Against this backdrop, China and Latin America are facing an opportunity to upgrade their ties through cooperation in production capacity in new fields, such as logistics infrastructure, energy and information.

Chinese Premier Li Keqiang proposed a “3×3” model for China-Latin America production capacity cooperation during his visit to Brazil in May — the first “3” refers to cooperation in building three arteries for Latin America in the fields of logistics, power and information; the second “3” refers to sound interaction among businesses, society and the government; the third “3” refers to the expansion of the three financing channels of funds, credit and insurance.


The idea of the “3×3” model, if followed through, would allow bilateral cooperation between China and Latin America to be far more resilient than simple trade ties.

Trade is vital and will keep growing, but infrastructure is fundamental to economic growth. During the World Bank (WB)’s annual meetings in Lima from Oct. 9 to 11, WB President Jim Yong Kim hammered home the fact that carbon-smart infrastructure, such as roads, airports, and telecommunications, are vital to the future of emerging economies.

Many of the suggestions that make up the “3×3” model are already being implemented.

In July, China’s State Grid won the right to build a second power transmission line, stretching 2,250 km from Brazil’s giant Belo Monte hydropower plant in the northern state of Para to southeastern Rio de Janeiro.

China Gezhouba Group Corporation, a Chinese construction and engineering company known for building the country’s Three Gorges Dam, is currently heavily involved in the construction of two large dams in southern Argentina.
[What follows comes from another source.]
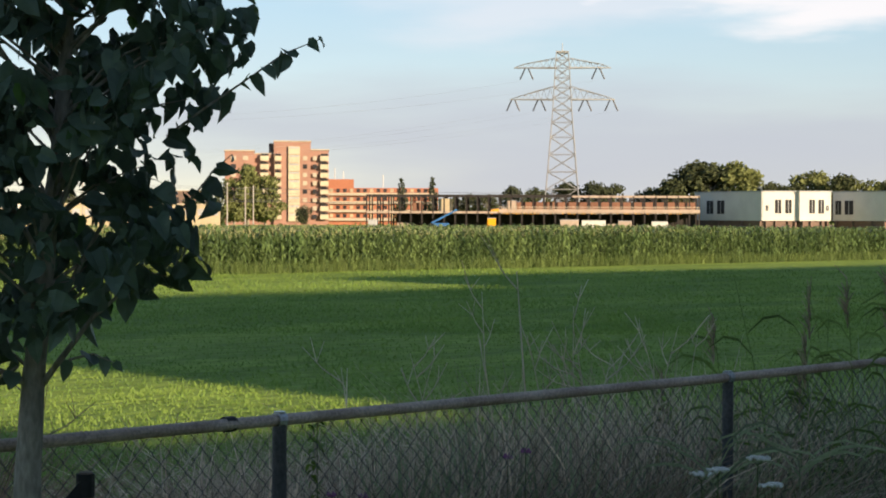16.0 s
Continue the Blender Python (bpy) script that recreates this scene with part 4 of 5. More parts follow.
def row_house(b0, b1, a_front, wall, ridge, depth, label):
    """An unseen house added for its shadow, its long side to the path: b0, b1 across the light, a_front metres towards
    the sun.
    """
    o = thing("row_house", None, label, "house", "houses behind the path")
    o.matrix_basis = Matrix.Translation((ACROSS * b0 + SUNWARD * a_front).to_3d()) @ pose(0, 0, 0, 0, 0, SUN_AZ + 180)
    w = b1 - b0
    bm = bmesh.new()
    box(bm, -w, 0, 0, depth, bank(99), wall)
    part("wall", bm, BRICK, o)
    bm = bmesh.new()
    prism(bm, [(-0.4, wall), (depth / 2, ridge), (depth + 0.4, wall)], -w - 0.2, 0.2)
    part("roof", bm, TILE, o)
    n = int(w // 3)
    for i in range(n):
        for z in (1.9, 4.7, 7.5, 10.3):
            if z + 1.8 > wall:
                continue
            bm = bmesh.new()
            x = -w + (i + 0.5) * w / n
            box(bm, x - 0.7, x + 0.7, -0.05, 0.05, z, z + 1.5)
            part("window", bm, PANE, o)


# spans and heights follow the shadow edges on the meadow
row_house(-7.6, 12.6, 20.0, 15.0, 17.7, 7.0, "unseen tall brown brick terrace with a tiled roof, added for its shadow")
row_house(12.7, 18.3, 19.0, 9.8, 11.4, 6.0, "unseen lower brown brick house between two terraces, added for its shadow")
row_house(18.4, 53.0, 18.0, 18.2, 21.2, 8.0, "unseen tall brown brick terrace with a tiled roof, added for its shadow")
row_house(53.2, 112.0, 18.0, 21.4, 24.6, 8.0, "unseen tallest brown brick terrace with a tiled roof, added for its shadow")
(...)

In May, Premier Li signed a memorandum of understanding with Brazil and Peru to build a trans-oceanic railway stretching across South America, from the Pacific to the Atlantic.

In areas such as energy, mining and infrastructure, joint ventures are becoming increasingly common for bilateral cooperation.

China Minmetals Corporation has had a joint venture with Codelco, a Chilean state-owned copper mining company, since 2006.

In 2013, a consortium of companies, including Brazil’s Petrobras, China National Petroleum Corporation, China National Offshore Oil Corporation, Total and Shell, won a 35-year production sharing contract to develop Libra oil field in Santos Basin off Brazil’s southeastern coast.

Regarding financing channels, Chinese financial services are already playing an important role in Brazil’s energy industry by providing billions of U.S. dollars in loans and investments.

On Sept. 1, the People’s Bank of China created a 10-billion-U.S.-dollar fund for investment in Latin American countries, particularly in manufacturing, agriculture, energy and mining.

All in all, the model suggested by Premier Li will not require a change in countries’ economic, trade or foreign exchange regulations. It simply provides the natural next step for China and Latin America to deepen their cooperation.